Excerpted records:
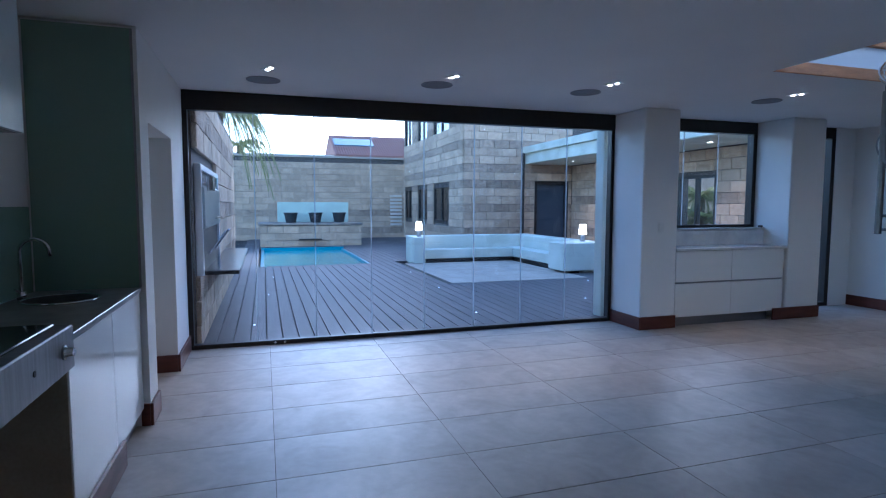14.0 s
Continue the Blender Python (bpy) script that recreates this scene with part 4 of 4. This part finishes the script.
W["porch"] = structure("wall_porch", boxes((-19.56, -13.75, 14.66, 15.0, -0.3, 3.4), (-12.3, -7.3, 14.66, 15.0, -0.3, 3.4), (-13.75, -12.3, 14.66, 15.0, -0.3, 0.95), (-13.75, -12.3, 14.66, 15.0, 2.45, 3.4)), "mortar", "block wall at the back of the covered porch", "wall")
# unseen roof at the raised height, part of the sun block
structure("house_roof", boxes((-29.2, -19.3, 10.0, 19.2, 9.6, 9.8)), "cream", "unseen flat roof of the house wing, set high to block the sun", "roof")
# black sheets paint the rooms' shade; the end one hides the sky
structure("wall_house_inside", boxes((-28.6, -20.2, 12.2, 12.3, 0, 7.2), (-28.9, -28.6, 10.62, 12.3, -0.3, 7.2)), "dark", "near-black sheets behind the wing's windows, room shade painted in", "wall")
structure("porch_canopy", boxes((-19.55, -10.2, 12.62, 15.0, 3.16, 3.72), bevel=0.02), "render", "white rendered porch canopy", "canopy")
structure("porch_gutter", boxes((-19.55, -13.2, 12.50, 12.62, 3.54, 3.78), bevel=0.01), "render", "white gutter along the canopy edge", "gutter")
structure("porch_post", boxes((-7.72, -7.52, 8.0, 8.2, -0.06, 2.96), bevel=0.01), "render", "white post outside the glass wall", "post")
structure("porch_beam", boxes((-7.72, -7.52, 8.2, 12.6, 2.96, 3.2), bevel=0.01), "render", "white beam from the post to the canopy", "beam")
pipe = thing("downpipe", "dark rainwater pipe at the canopy corner", "downpipe")
bm = bmesh.new()
add_rod(bm, (-19.45, 12.5, -0.06), (-19.45, 12.5, 3.55), 0.07, 12)
part("pipe", bm, "alu", pipe)
for x, y in ((-17.6, 13.5), (-15.6, 13.6), (-11.5, 13.6)):
    downlight(x, y, 3.16, 0, 30, WARM, group="porch downlights")
bd = tagged(new("door_porch"), "slate blue door in a dark frame", "door", kind="structure")
part("leaf", boxes((-19.74, -19.68, 13.13, 14.35, 0.0, 2.42), bevel=0.004), "blue_door", bd)
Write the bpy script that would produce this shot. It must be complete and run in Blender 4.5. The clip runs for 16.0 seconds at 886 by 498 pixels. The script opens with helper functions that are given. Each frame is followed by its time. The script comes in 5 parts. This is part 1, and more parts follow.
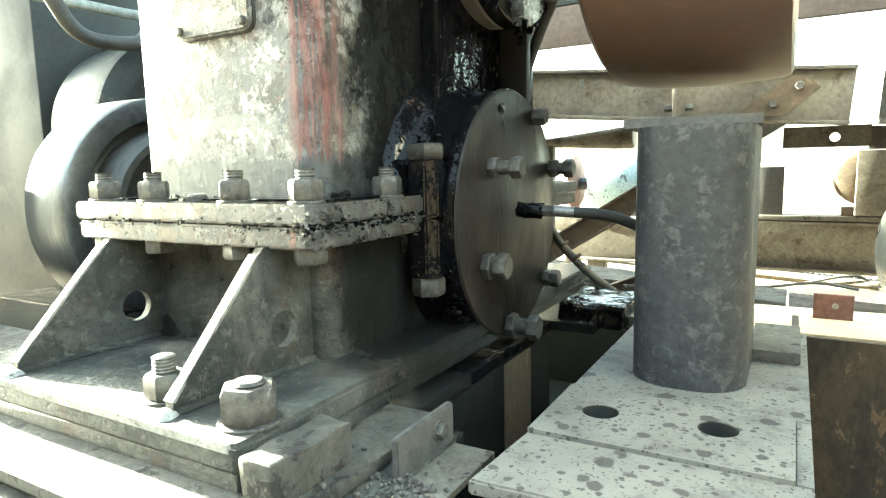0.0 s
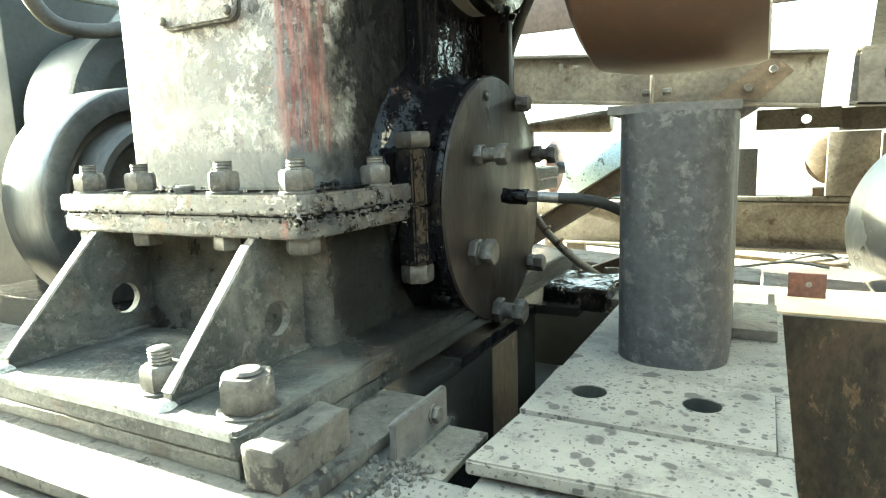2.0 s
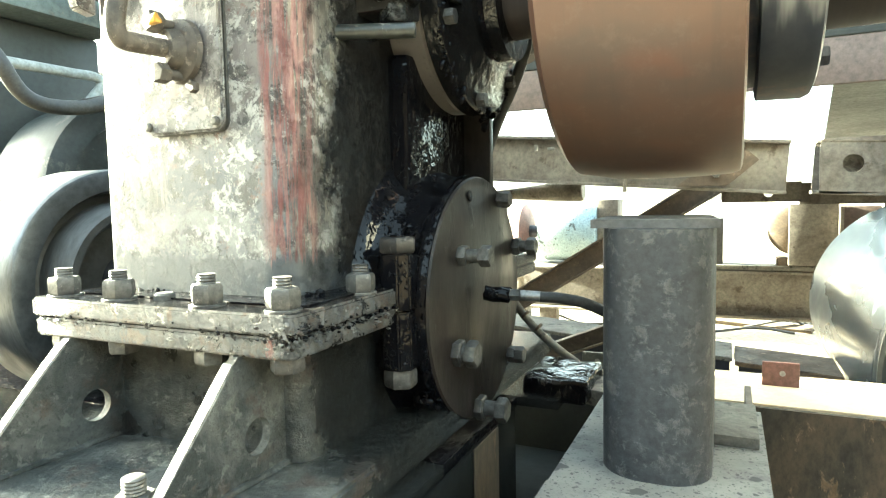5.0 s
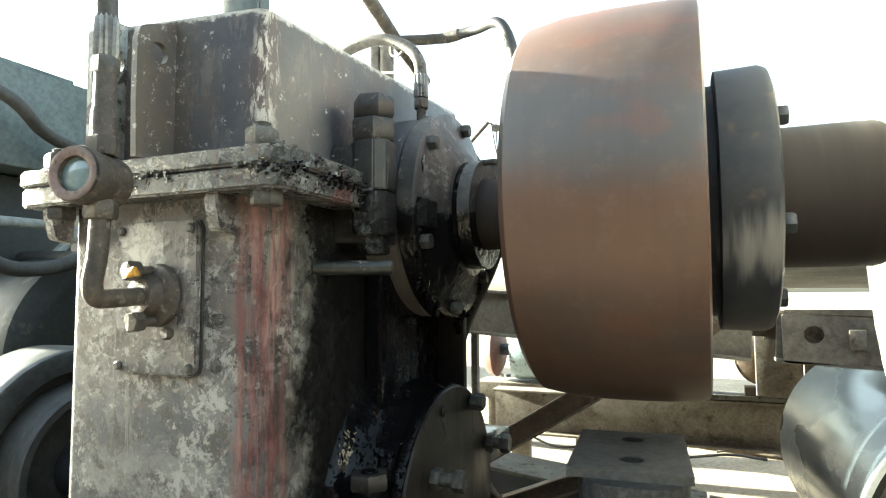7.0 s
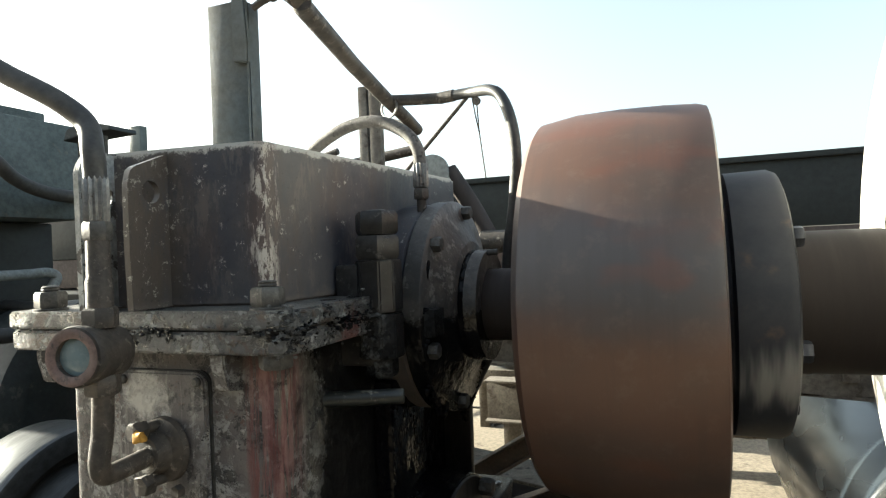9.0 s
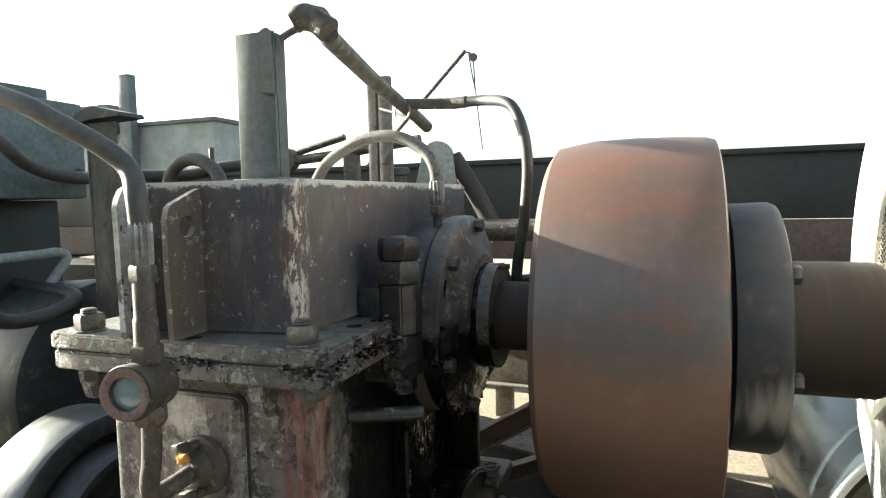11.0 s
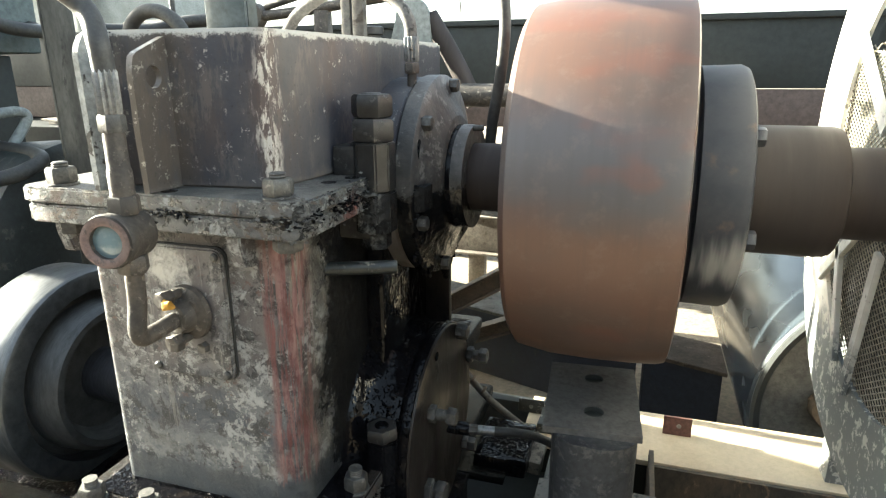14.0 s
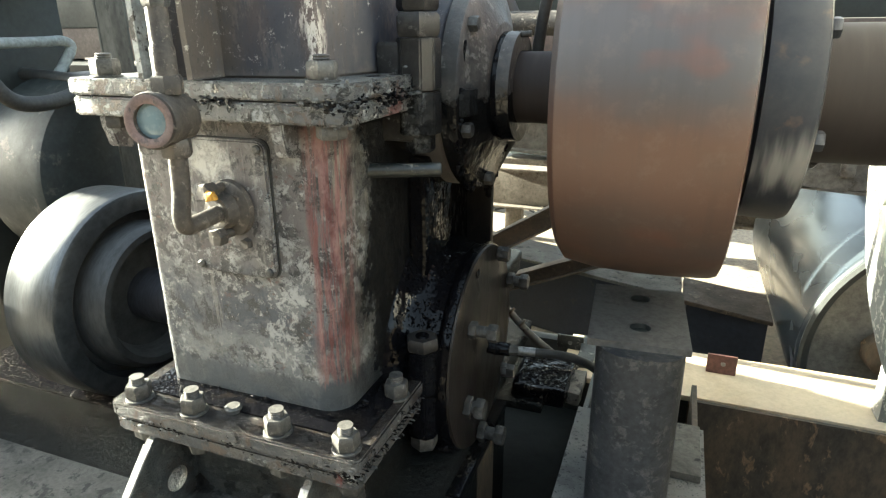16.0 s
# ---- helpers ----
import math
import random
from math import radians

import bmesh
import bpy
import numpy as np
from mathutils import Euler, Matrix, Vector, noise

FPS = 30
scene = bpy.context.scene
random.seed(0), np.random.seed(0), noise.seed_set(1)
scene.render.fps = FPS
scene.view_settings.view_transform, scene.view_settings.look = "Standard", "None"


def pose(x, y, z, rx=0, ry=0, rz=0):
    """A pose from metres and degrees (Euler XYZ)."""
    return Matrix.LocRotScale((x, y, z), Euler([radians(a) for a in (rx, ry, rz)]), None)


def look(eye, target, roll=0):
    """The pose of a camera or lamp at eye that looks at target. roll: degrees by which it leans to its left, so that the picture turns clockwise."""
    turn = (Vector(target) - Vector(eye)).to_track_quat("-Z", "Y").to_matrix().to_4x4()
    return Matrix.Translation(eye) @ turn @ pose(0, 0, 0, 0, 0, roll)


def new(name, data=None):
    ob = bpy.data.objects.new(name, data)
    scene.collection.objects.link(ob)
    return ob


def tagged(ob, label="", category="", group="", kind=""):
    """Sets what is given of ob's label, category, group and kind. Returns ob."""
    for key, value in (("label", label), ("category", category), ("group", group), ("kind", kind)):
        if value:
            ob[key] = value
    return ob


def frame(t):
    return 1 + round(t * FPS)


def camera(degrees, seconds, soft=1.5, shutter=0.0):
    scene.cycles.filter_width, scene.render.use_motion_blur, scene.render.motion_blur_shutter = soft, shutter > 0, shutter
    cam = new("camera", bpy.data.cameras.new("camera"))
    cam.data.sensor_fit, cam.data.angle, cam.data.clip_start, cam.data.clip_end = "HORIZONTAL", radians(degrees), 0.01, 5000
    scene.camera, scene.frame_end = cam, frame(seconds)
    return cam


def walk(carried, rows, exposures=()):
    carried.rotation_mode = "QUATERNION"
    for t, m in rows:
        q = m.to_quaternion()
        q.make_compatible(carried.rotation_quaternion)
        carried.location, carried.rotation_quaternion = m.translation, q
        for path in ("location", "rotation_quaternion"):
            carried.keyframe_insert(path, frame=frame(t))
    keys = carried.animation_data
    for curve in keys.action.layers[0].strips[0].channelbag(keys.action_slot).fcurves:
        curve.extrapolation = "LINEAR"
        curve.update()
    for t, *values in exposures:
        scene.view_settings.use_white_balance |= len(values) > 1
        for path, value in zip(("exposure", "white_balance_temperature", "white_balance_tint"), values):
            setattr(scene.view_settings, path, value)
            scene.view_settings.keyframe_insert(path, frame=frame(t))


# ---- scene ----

Aim:
Please set down each line of the data above exactly as written, without the pictures.

Reply:
14.0 s
Continue the Blender Python (bpy) script that recreates this scene with part 4 of 4. This part finishes the script.
W["porch"] = structure("wall_porch", boxes((-19.56, -13.75, 14.66, 15.0, -0.3, 3.4), (-12.3, -7.3, 14.66, 15.0, -0.3, 3.4), (-13.75, -12.3, 14.66, 15.0, -0.3, 0.95), (-13.75, -12.3, 14.66, 15.0, 2.45, 3.4)), "mortar", "block wall at the back of the covered porch", "wall")
# unseen roof at the raised height, part of the sun block
structure("house_roof", boxes((-29.2, -19.3, 10.0, 19.2, 9.6, 9.8)), "cream", "unseen flat roof of the house wing, set high to block the sun", "roof")
# black sheets paint the rooms' shade; the end one hides the sky
structure("wall_house_inside", boxes((-28.6, -20.2, 12.2, 12.3, 0, 7.2), (-28.9, -28.6, 10.62, 12.3, -0.3, 7.2)), "dark", "near-black sheets behind the wing's windows, room shade painted in", "wall")
structure("porch_canopy", boxes((-19.55, -10.2, 12.62, 15.0, 3.16, 3.72), bevel=0.02), "render", "white rendered porch canopy", "canopy")
structure("porch_gutter", boxes((-19.55, -13.2, 12.50, 12.62, 3.54, 3.78), bevel=0.01), "render", "white gutter along the canopy edge", "gutter")
structure("porch_post", boxes((-7.72, -7.52, 8.0, 8.2, -0.06, 2.96), bevel=0.01), "render", "white post outside the glass wall", "post")
structure("porch_beam", boxes((-7.72, -7.52, 8.2, 12.6, 2.96, 3.2), bevel=0.01), "render", "white beam from the post to the canopy", "beam")
pipe = thing("downpipe", "dark rainwater pipe at the canopy corner", "downpipe")
bm = bmesh.new()
add_rod(bm, (-19.45, 12.5, -0.06), (-19.45, 12.5, 3.55), 0.07, 12)
part("pipe", bm, "alu", pipe)
for x, y in ((-17.6, 13.5), (-15.6, 13.6), (-11.5, 13.6)):
    downlight(x, y, 3.16, 0, 30, WARM, group="porch downlights")
bd = tagged(new("door_porch"), "slate blue door in a dark frame", "door", kind="structure")
part("leaf", boxes((-19.74, -19.68, 13.13, 14.35, 0.0, 2.42), bevel=0.004), "blue_door", bd)
Write the bpy script that would produce this shot. It must be complete and run in Blender 4.5. The clip runs for 16.0 seconds at 886 by 498 pixels. The script opens with helper functions that are given. Each frame is followed by its time. The script comes in 5 parts. This is part 1, and more parts follow.
0.0 s
2.0 s
5.0 s
7.0 s
9.0 s
11.0 s
14.0 s
16.0 s
# ---- helpers ----
import math
import random
from math import radians

import bmesh
import bpy
import numpy as np
from mathutils import Euler, Matrix, Vector, noise

FPS = 30
scene = bpy.context.scene
random.seed(0), np.random.seed(0), noise.seed_set(1)
scene.render.fps = FPS
scene.view_settings.view_transform, scene.view_settings.look = "Standard", "None"


def pose(x, y, z, rx=0, ry=0, rz=0):
    """A pose from metres and degrees (Euler XYZ)."""
    return Matrix.LocRotScale((x, y, z), Euler([radians(a) for a in (rx, ry, rz)]), None)


def look(eye, target, roll=0):
    """The pose of a camera or lamp at eye that looks at target. roll: degrees by which it leans to its left, so that the picture turns clockwise."""
    turn = (Vector(target) - Vector(eye)).to_track_quat("-Z", "Y").to_matrix().to_4x4()
    return Matrix.Translation(eye) @ turn @ pose(0, 0, 0, 0, 0, roll)


def new(name, data=None):
    ob = bpy.data.objects.new(name, data)
    scene.collection.objects.link(ob)
    return ob


def tagged(ob, label="", category="", group="", kind=""):
    """Sets what is given of ob's label, category, group and kind. Returns ob."""
    for key, value in (("label", label), ("category", category), ("group", group), ("kind", kind)):
        if value:
            ob[key] = value
    return ob


def frame(t):
    return 1 + round(t * FPS)


def camera(degrees, seconds, soft=1.5, shutter=0.0):
    scene.cycles.filter_width, scene.render.use_motion_blur, scene.render.motion_blur_shutter = soft, shutter > 0, shutter
    cam = new("camera", bpy.data.cameras.new("camera"))
    cam.data.sensor_fit, cam.data.angle, cam.data.clip_start, cam.data.clip_end = "HORIZONTAL", radians(degrees), 0.01, 5000
    scene.camera, scene.frame_end = cam, frame(seconds)
    return cam


def walk(carried, rows, exposures=()):
    carried.rotation_mode = "QUATERNION"
    for t, m in rows:
        q = m.to_quaternion()
        q.make_compatible(carried.rotation_quaternion)
        carried.location, carried.rotation_quaternion = m.translation, q
        for path in ("location", "rotation_quaternion"):
            carried.keyframe_insert(path, frame=frame(t))
    keys = carried.animation_data
    for curve in keys.action.layers[0].strips[0].channelbag(keys.action_slot).fcurves:
        curve.extrapolation = "LINEAR"
        curve.update()
    for t, *values in exposures:
        scene.view_settings.use_white_balance |= len(values) > 1
        for path, value in zip(("exposure", "white_balance_temperature", "white_balance_tint"), values):
            setattr(scene.view_settings, path, value)
            scene.view_settings.keyframe_insert(path, frame=frame(t))


# ---- scene ----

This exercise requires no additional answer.